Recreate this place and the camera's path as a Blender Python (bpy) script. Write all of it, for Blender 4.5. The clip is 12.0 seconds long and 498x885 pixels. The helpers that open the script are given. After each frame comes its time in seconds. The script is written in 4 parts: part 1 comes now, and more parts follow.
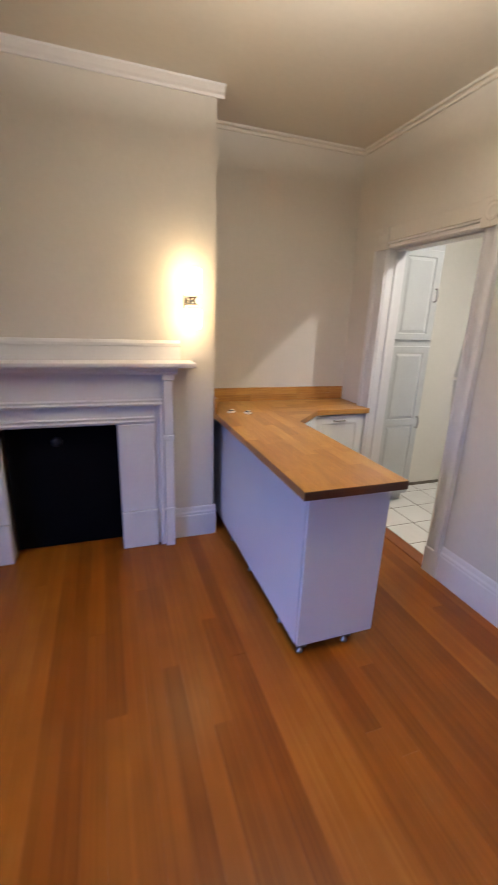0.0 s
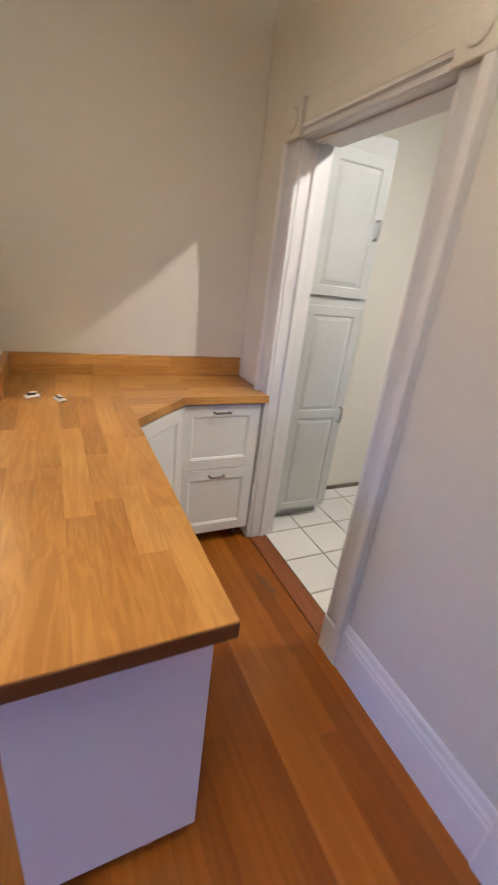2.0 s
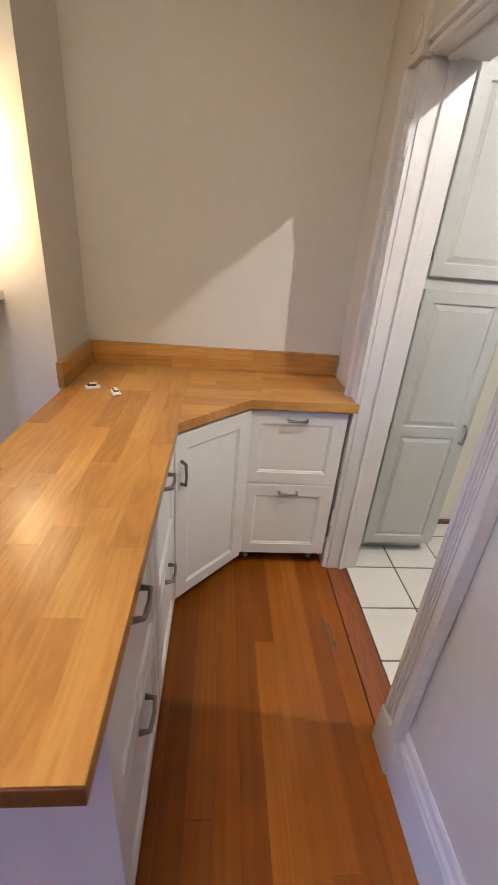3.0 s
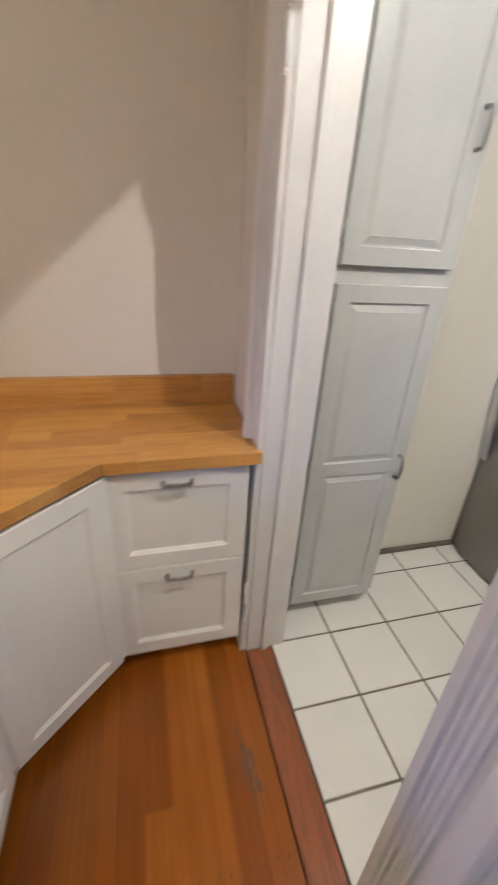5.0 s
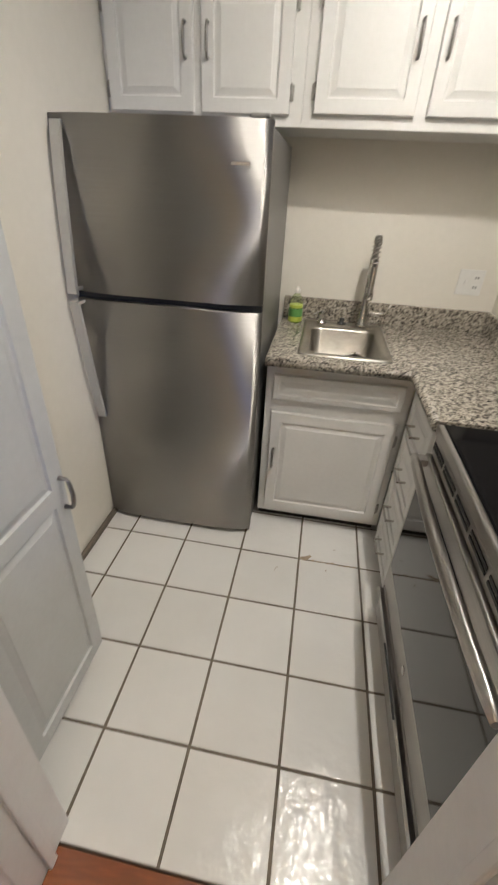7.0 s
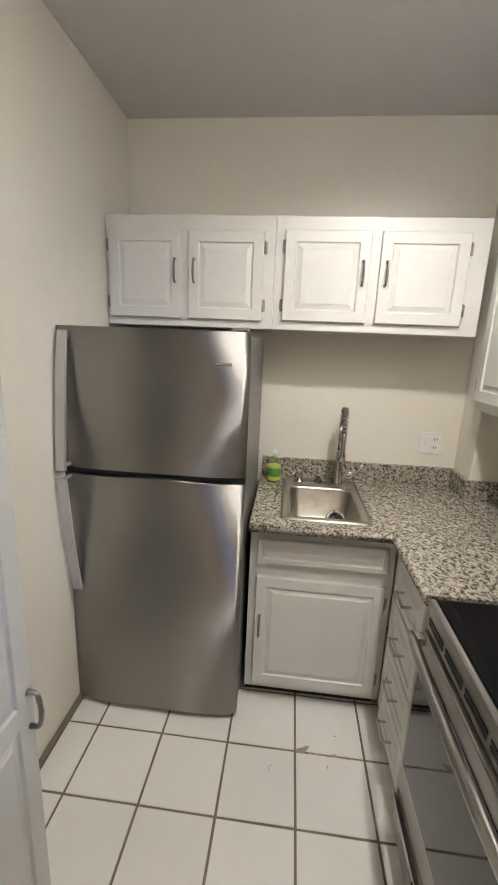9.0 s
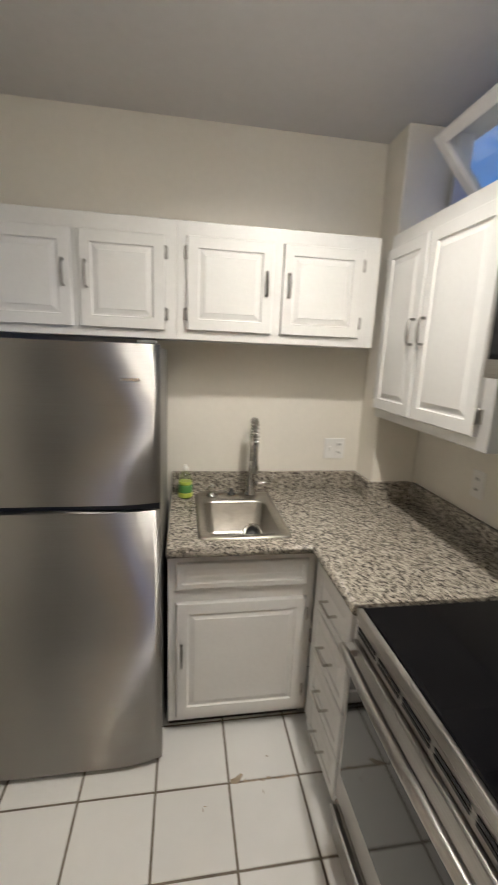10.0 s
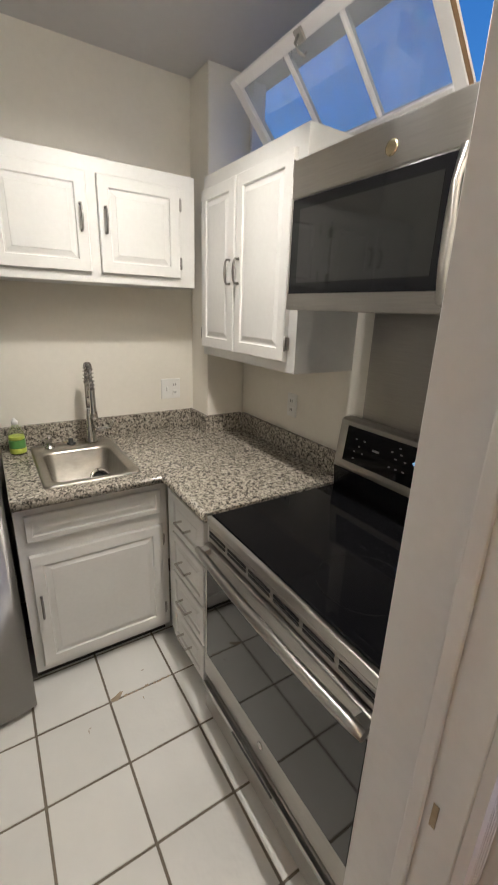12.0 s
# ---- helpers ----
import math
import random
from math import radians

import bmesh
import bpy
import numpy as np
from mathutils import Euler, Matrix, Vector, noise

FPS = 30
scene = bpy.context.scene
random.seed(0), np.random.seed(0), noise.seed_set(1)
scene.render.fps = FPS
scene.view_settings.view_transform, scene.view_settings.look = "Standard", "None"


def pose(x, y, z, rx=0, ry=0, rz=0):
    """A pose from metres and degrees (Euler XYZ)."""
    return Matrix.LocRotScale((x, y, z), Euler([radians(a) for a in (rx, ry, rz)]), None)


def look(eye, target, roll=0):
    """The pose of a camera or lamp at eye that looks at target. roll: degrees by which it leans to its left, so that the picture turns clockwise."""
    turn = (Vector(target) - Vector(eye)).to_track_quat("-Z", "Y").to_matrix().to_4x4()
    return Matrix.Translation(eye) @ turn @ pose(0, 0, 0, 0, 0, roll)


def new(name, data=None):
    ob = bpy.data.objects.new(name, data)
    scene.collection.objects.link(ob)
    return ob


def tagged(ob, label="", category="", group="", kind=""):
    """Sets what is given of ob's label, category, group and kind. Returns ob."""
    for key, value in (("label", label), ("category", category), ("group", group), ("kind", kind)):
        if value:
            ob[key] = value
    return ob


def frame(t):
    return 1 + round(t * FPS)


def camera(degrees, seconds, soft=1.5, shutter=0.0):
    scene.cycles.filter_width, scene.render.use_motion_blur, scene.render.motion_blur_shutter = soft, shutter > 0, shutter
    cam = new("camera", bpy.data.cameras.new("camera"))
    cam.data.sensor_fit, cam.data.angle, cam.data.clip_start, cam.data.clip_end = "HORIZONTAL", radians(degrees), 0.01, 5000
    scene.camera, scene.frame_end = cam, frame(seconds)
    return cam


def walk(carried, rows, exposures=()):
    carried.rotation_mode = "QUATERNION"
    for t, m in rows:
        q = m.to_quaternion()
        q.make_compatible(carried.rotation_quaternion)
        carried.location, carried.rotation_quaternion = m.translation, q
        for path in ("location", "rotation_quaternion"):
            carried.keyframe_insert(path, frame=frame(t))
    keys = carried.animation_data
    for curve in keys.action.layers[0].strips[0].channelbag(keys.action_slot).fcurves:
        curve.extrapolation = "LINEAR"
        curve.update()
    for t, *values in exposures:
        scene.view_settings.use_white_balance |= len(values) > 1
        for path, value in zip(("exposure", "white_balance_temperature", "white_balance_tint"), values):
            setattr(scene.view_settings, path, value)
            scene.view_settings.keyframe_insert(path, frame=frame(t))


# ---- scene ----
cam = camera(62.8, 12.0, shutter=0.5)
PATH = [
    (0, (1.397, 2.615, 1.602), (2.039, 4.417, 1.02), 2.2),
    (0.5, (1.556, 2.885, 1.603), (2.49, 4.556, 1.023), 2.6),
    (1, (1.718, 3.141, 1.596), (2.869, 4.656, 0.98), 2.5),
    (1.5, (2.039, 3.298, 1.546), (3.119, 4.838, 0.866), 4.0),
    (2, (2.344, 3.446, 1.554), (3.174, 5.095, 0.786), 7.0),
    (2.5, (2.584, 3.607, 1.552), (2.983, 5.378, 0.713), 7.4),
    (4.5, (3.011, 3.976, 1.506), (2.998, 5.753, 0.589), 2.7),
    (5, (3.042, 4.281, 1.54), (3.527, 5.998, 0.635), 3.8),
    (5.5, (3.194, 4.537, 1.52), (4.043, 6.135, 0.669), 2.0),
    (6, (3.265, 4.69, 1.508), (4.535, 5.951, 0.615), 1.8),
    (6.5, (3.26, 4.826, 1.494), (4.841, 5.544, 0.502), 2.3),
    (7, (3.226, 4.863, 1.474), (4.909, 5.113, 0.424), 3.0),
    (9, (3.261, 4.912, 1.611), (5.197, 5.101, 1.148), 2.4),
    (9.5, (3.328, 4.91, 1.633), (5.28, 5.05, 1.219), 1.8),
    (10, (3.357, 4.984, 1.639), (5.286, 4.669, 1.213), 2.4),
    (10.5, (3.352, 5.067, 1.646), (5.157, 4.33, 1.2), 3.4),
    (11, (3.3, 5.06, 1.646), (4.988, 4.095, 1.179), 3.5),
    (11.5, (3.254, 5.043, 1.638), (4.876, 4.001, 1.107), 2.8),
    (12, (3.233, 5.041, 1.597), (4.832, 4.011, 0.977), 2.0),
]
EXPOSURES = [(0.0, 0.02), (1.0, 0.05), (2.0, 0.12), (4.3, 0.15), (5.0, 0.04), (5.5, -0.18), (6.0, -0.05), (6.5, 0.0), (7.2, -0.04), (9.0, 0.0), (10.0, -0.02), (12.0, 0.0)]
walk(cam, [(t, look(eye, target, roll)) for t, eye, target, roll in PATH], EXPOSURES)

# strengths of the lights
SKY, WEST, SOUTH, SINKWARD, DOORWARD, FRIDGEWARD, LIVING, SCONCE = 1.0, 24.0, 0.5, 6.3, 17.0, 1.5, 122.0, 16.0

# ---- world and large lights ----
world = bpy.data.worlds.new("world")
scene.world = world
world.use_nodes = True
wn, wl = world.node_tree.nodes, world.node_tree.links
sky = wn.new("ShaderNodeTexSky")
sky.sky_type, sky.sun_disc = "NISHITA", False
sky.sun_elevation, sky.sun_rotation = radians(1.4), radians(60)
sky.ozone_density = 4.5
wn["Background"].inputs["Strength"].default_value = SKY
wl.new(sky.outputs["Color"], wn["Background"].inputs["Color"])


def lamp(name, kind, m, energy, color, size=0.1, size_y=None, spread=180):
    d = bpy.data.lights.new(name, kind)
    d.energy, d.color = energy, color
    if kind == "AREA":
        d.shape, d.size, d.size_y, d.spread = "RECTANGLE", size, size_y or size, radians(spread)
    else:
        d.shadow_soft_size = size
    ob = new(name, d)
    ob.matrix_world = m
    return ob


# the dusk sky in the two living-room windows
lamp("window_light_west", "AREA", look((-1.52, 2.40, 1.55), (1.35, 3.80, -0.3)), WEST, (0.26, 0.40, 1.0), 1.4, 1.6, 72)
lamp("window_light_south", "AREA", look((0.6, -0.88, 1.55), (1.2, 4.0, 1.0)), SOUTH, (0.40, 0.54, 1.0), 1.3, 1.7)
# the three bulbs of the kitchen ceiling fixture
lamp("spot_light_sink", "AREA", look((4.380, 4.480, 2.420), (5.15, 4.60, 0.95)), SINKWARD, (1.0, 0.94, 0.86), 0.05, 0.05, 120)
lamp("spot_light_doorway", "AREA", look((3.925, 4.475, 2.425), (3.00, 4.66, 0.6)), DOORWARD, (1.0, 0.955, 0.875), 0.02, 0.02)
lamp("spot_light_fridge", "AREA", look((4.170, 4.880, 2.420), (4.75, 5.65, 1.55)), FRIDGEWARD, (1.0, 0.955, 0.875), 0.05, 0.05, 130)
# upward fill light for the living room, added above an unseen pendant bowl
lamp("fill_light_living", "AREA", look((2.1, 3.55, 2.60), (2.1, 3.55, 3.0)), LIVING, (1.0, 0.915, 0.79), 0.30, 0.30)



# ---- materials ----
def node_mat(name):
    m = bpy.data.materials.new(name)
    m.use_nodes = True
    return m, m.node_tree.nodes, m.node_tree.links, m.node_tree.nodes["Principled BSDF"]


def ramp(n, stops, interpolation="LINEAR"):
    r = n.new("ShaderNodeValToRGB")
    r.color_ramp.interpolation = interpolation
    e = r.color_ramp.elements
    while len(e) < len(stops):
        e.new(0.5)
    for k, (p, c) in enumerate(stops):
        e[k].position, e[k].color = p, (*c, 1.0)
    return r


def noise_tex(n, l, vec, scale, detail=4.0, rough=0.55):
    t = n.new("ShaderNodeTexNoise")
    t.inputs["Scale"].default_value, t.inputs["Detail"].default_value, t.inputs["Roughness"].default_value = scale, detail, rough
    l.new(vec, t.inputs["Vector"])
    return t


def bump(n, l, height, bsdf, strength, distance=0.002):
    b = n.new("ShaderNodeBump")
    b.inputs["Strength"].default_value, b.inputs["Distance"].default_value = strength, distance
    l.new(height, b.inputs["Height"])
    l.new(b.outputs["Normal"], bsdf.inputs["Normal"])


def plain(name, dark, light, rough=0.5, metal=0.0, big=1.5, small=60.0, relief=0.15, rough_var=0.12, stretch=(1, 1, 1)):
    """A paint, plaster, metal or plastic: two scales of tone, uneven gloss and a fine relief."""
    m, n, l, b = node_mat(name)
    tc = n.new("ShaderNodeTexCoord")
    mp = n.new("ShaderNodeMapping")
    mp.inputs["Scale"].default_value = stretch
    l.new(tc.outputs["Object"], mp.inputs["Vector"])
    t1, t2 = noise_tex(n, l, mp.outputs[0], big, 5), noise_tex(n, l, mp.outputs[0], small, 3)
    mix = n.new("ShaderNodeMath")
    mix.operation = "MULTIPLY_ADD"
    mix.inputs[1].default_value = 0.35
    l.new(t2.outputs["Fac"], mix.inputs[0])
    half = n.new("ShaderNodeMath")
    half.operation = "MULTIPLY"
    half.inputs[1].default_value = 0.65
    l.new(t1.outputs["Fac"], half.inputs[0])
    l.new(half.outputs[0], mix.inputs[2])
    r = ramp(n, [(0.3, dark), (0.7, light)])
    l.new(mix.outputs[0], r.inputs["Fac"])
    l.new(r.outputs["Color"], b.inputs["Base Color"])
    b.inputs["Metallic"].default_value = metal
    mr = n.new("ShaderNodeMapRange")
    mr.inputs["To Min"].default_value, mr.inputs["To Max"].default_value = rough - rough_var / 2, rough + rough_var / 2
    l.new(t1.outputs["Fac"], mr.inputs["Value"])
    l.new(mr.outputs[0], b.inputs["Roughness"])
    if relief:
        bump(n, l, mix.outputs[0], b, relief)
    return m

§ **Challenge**
The lines to be given again exactly are those from the one containing "# ---- helpers" up to and including the one containing "scene = bpy.context.scene".

§ **Expected answer**
# ---- helpers ----
import math
import random
from math import radians

import bmesh
import bpy
import numpy as np
from mathutils import Euler, Matrix, Vector, noise

FPS = 30
scene = bpy.context.scene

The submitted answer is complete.